(STATED TASK)
Without the pictures, repeat the listing character for character.
[start GIVEN DATA]
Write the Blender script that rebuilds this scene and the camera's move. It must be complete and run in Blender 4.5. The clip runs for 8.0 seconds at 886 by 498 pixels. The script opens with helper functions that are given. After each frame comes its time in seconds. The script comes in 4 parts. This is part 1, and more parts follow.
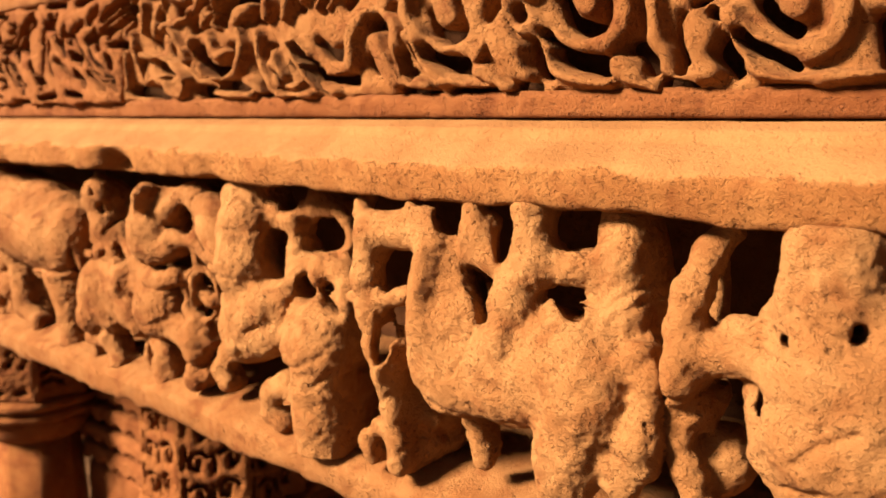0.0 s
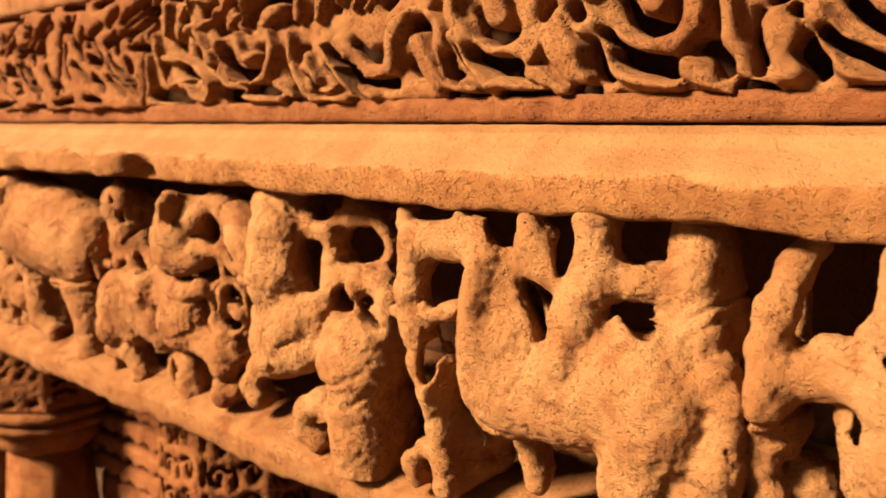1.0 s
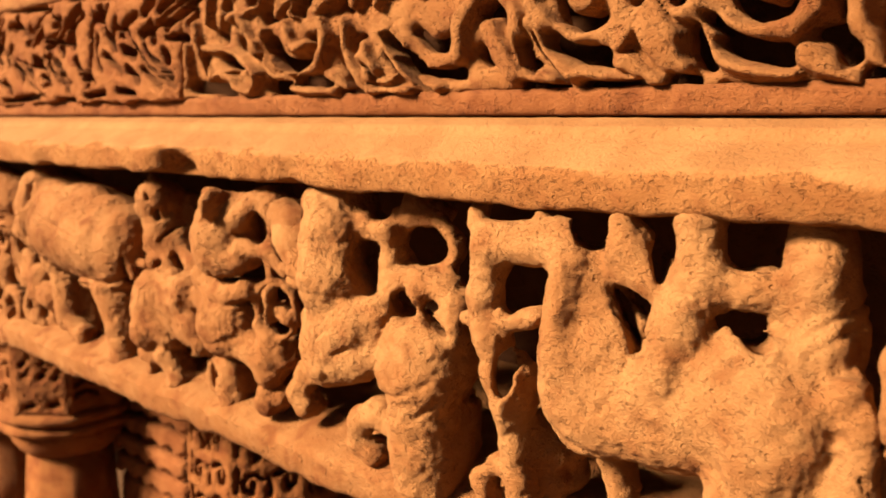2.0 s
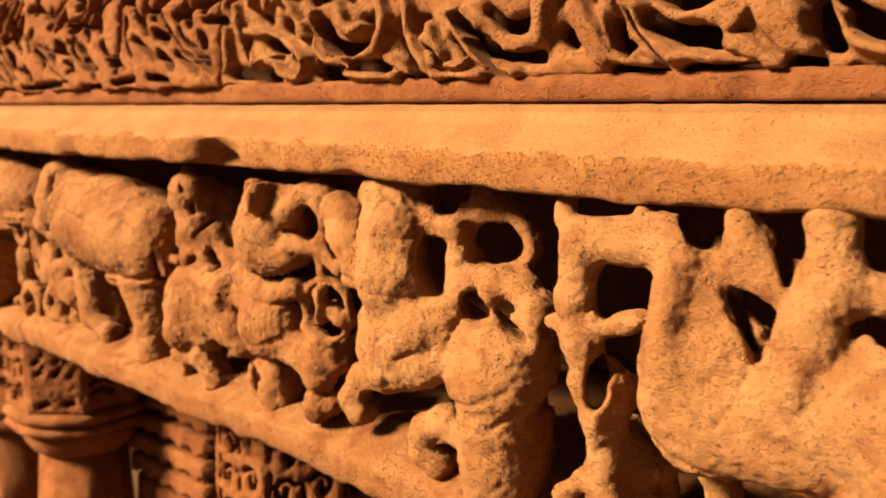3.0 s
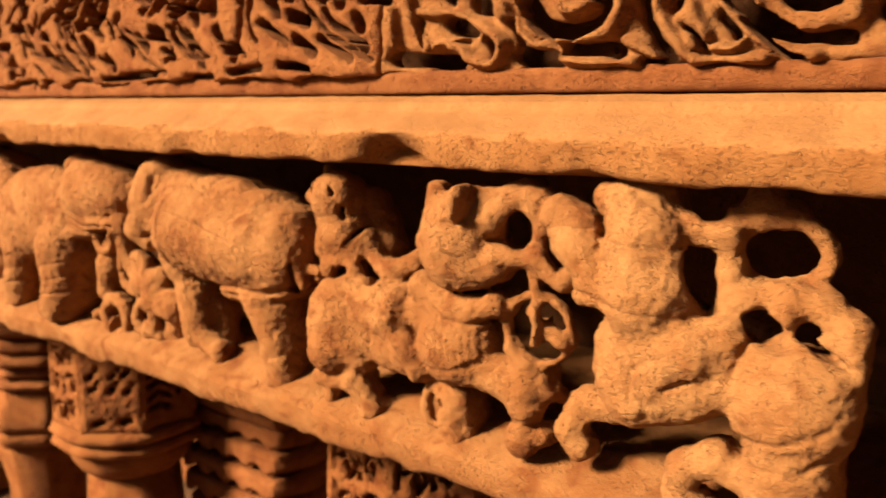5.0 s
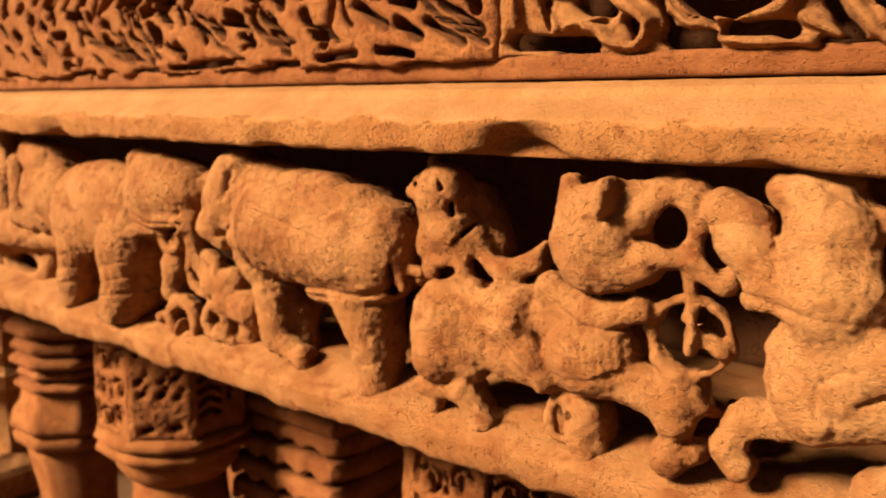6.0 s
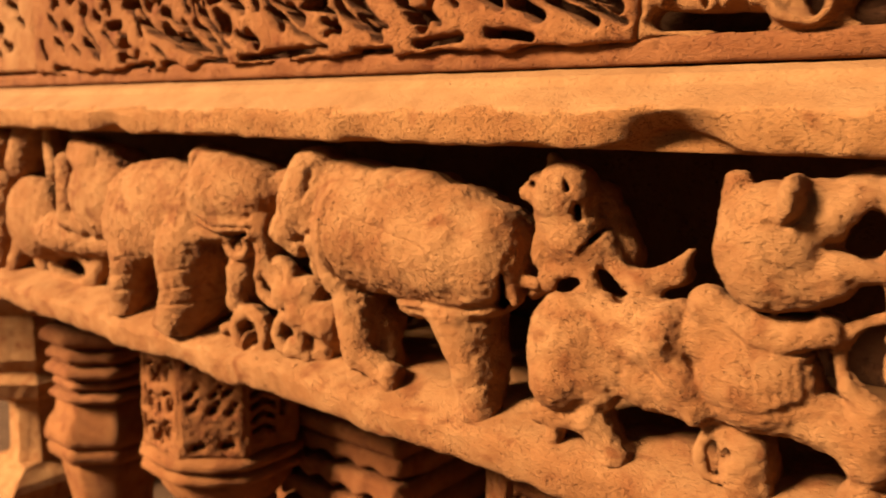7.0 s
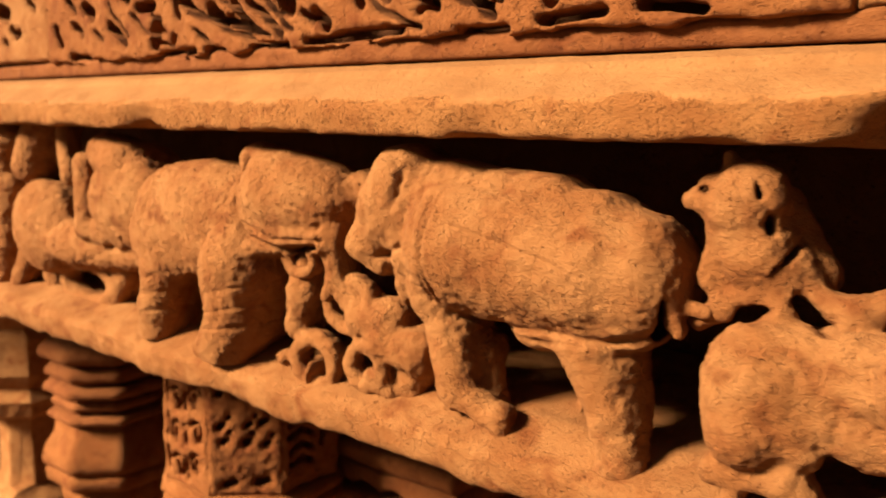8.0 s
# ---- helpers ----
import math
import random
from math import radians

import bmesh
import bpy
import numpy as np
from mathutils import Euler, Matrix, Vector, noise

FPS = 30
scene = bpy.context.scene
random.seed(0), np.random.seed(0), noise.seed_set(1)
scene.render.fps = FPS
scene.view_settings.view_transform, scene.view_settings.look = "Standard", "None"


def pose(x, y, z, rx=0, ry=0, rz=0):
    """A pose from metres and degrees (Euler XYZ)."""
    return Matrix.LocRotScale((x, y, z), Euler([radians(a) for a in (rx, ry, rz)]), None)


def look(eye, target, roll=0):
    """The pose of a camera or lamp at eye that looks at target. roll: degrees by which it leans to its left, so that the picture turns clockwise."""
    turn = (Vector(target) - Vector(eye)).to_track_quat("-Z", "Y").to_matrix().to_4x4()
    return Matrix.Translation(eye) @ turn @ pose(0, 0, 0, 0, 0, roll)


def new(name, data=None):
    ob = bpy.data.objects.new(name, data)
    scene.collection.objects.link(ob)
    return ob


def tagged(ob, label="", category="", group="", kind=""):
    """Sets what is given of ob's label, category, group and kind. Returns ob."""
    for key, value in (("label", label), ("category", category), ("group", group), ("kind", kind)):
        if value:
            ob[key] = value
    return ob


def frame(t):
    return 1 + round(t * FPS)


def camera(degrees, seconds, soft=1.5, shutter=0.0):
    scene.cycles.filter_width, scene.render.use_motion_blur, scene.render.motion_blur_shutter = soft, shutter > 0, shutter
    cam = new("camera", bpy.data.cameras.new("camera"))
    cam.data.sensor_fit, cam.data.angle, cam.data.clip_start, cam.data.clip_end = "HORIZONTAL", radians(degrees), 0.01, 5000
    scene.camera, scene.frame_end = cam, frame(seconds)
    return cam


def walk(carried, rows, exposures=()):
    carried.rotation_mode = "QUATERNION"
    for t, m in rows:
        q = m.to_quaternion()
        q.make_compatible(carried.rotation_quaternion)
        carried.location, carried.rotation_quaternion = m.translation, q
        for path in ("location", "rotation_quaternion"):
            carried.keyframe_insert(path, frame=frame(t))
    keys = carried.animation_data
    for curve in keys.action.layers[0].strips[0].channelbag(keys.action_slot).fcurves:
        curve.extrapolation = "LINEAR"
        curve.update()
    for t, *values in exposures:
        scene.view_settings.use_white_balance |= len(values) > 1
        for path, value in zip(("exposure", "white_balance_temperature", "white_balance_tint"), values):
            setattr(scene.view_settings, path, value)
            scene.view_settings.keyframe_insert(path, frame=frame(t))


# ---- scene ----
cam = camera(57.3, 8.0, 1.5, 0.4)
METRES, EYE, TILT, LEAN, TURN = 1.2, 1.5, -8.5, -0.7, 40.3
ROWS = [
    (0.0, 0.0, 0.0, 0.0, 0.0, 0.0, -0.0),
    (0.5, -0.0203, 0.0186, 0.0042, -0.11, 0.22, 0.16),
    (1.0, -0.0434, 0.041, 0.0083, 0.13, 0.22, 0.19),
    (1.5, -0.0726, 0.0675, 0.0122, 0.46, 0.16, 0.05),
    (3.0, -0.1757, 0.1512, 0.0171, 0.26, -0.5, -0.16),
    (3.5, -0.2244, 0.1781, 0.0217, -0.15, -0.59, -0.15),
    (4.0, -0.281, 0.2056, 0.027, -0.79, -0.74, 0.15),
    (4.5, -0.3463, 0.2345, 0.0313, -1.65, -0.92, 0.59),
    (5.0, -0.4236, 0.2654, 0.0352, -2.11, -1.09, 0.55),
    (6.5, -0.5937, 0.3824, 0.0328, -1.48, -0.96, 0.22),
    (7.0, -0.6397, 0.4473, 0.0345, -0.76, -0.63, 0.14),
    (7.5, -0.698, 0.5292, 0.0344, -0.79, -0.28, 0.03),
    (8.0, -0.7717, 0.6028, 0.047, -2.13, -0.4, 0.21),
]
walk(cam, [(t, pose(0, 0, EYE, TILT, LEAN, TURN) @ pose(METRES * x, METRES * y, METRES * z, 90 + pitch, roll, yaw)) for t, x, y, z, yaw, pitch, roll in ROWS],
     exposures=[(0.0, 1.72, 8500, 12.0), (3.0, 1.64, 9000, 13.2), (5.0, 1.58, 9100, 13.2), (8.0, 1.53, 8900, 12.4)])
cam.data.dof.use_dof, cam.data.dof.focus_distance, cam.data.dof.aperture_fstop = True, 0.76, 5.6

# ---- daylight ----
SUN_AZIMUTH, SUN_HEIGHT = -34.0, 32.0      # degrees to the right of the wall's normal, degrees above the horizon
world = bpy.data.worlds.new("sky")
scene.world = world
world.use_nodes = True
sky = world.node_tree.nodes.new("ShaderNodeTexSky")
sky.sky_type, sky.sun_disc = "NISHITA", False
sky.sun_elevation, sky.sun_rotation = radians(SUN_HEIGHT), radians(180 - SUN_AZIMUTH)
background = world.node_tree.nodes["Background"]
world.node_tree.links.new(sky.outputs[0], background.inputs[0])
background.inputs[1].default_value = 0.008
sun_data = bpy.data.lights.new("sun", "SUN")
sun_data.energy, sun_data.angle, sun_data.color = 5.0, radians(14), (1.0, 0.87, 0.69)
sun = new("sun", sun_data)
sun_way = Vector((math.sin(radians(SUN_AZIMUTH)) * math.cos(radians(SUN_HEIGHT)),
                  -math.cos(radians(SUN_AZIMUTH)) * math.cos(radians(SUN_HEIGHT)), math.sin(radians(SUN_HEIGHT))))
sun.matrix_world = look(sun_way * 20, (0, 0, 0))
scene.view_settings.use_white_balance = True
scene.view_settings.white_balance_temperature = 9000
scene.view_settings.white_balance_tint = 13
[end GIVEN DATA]
(SOLUTION TO THE EXERCISE)
Write the Blender script that rebuilds this scene and the camera's move. It must be complete and run in Blender 4.5. The clip runs for 8.0 seconds at 886 by 498 pixels. The script opens with helper functions that are given. After each frame comes its time in seconds. The script comes in 4 parts. This is part 1, and more parts follow.
0.0 s
1.0 s
2.0 s
3.0 s
5.0 s
6.0 s
7.0 s
8.0 s
# ---- helpers ----
import math
import random
from math import radians

import bmesh
import bpy
import numpy as np
from mathutils import Euler, Matrix, Vector, noise

FPS = 30
scene = bpy.context.scene
random.seed(0), np.random.seed(0), noise.seed_set(1)
scene.render.fps = FPS
scene.view_settings.view_transform, scene.view_settings.look = "Standard", "None"


def pose(x, y, z, rx=0, ry=0, rz=0):
    """A pose from metres and degrees (Euler XYZ)."""
    return Matrix.LocRotScale((x, y, z), Euler([radians(a) for a in (rx, ry, rz)]), None)


def look(eye, target, roll=0):
    """The pose of a camera or lamp at eye that looks at target. roll: degrees by which it leans to its left, so that the picture turns clockwise."""
    turn = (Vector(target) - Vector(eye)).to_track_quat("-Z", "Y").to_matrix().to_4x4()
    return Matrix.Translation(eye) @ turn @ pose(0, 0, 0, 0, 0, roll)


def new(name, data=None):
    ob = bpy.data.objects.new(name, data)
    scene.collection.objects.link(ob)
    return ob


def tagged(ob, label="", category="", group="", kind=""):
    """Sets what is given of ob's label, category, group and kind. Returns ob."""
    for key, value in (("label", label), ("category", category), ("group", group), ("kind", kind)):
        if value:
            ob[key] = value
    return ob


def frame(t):
    return 1 + round(t * FPS)


def camera(degrees, seconds, soft=1.5, shutter=0.0):
    scene.cycles.filter_width, scene.render.use_motion_blur, scene.render.motion_blur_shutter = soft, shutter > 0, shutter
    cam = new("camera", bpy.data.cameras.new("camera"))
    cam.data.sensor_fit, cam.data.angle, cam.data.clip_start, cam.data.clip_end = "HORIZONTAL", radians(degrees), 0.01, 5000
    scene.camera, scene.frame_end = cam, frame(seconds)
    return cam


def walk(carried, rows, exposures=()):
    carried.rotation_mode = "QUATERNION"
    for t, m in rows:
        q = m.to_quaternion()
        q.make_compatible(carried.rotation_quaternion)
        carried.location, carried.rotation_quaternion = m.translation, q
        for path in ("location", "rotation_quaternion"):
            carried.keyframe_insert(path, frame=frame(t))
    keys = carried.animation_data
    for curve in keys.action.layers[0].strips[0].channelbag(keys.action_slot).fcurves:
        curve.extrapolation = "LINEAR"
        curve.update()
    for t, *values in exposures:
        scene.view_settings.use_white_balance |= len(values) > 1
        for path, value in zip(("exposure", "white_balance_temperature", "white_balance_tint"), values):
            setattr(scene.view_settings, path, value)
            scene.view_settings.keyframe_insert(path, frame=frame(t))


# ---- scene ----
cam = camera(57.3, 8.0, 1.5, 0.4)
METRES, EYE, TILT, LEAN, TURN = 1.2, 1.5, -8.5, -0.7, 40.3
ROWS = [
    (0.0, 0.0, 0.0, 0.0, 0.0, 0.0, -0.0),
    (0.5, -0.0203, 0.0186, 0.0042, -0.11, 0.22, 0.16),
    (1.0, -0.0434, 0.041, 0.0083, 0.13, 0.22, 0.19),
    (1.5, -0.0726, 0.0675, 0.0122, 0.46, 0.16, 0.05),
    (3.0, -0.1757, 0.1512, 0.0171, 0.26, -0.5, -0.16),
    (3.5, -0.2244, 0.1781, 0.0217, -0.15, -0.59, -0.15),
    (4.0, -0.281, 0.2056, 0.027, -0.79, -0.74, 0.15),
    (4.5, -0.3463, 0.2345, 0.0313, -1.65, -0.92, 0.59),
    (5.0, -0.4236, 0.2654, 0.0352, -2.11, -1.09, 0.55),
    (6.5, -0.5937, 0.3824, 0.0328, -1.48, -0.96, 0.22),
    (7.0, -0.6397, 0.4473, 0.0345, -0.76, -0.63, 0.14),
    (7.5, -0.698, 0.5292, 0.0344, -0.79, -0.28, 0.03),
    (8.0, -0.7717, 0.6028, 0.047, -2.13, -0.4, 0.21),
]
walk(cam, [(t, pose(0, 0, EYE, TILT, LEAN, TURN) @ pose(METRES * x, METRES * y, METRES * z, 90 + pitch, roll, yaw)) for t, x, y, z, yaw, pitch, roll in ROWS],
     exposures=[(0.0, 1.72, 8500, 12.0), (3.0, 1.64, 9000, 13.2), (5.0, 1.58, 9100, 13.2), (8.0, 1.53, 8900, 12.4)])
cam.data.dof.use_dof, cam.data.dof.focus_distance, cam.data.dof.aperture_fstop = True, 0.76, 5.6

# ---- daylight ----
SUN_AZIMUTH, SUN_HEIGHT = -34.0, 32.0      # degrees to the right of the wall's normal, degrees above the horizon
world = bpy.data.worlds.new("sky")
scene.world = world
world.use_nodes = True
sky = world.node_tree.nodes.new("ShaderNodeTexSky")
sky.sky_type, sky.sun_disc = "NISHITA", False
sky.sun_elevation, sky.sun_rotation = radians(SUN_HEIGHT), radians(180 - SUN_AZIMUTH)
background = world.node_tree.nodes["Background"]
world.node_tree.links.new(sky.outputs[0], background.inputs[0])
background.inputs[1].default_value = 0.008
sun_data = bpy.data.lights.new("sun", "SUN")
sun_data.energy, sun_data.angle, sun_data.color = 5.0, radians(14), (1.0, 0.87, 0.69)
sun = new("sun", sun_data)
sun_way = Vector((math.sin(radians(SUN_AZIMUTH)) * math.cos(radians(SUN_HEIGHT)),
                  -math.cos(radians(SUN_AZIMUTH)) * math.cos(radians(SUN_HEIGHT)), math.sin(radians(SUN_HEIGHT))))
sun.matrix_world = look(sun_way * 20, (0, 0, 0))
scene.view_settings.use_white_balance = True
scene.view_settings.white_balance_temperature = 9000
scene.view_settings.white_balance_tint = 13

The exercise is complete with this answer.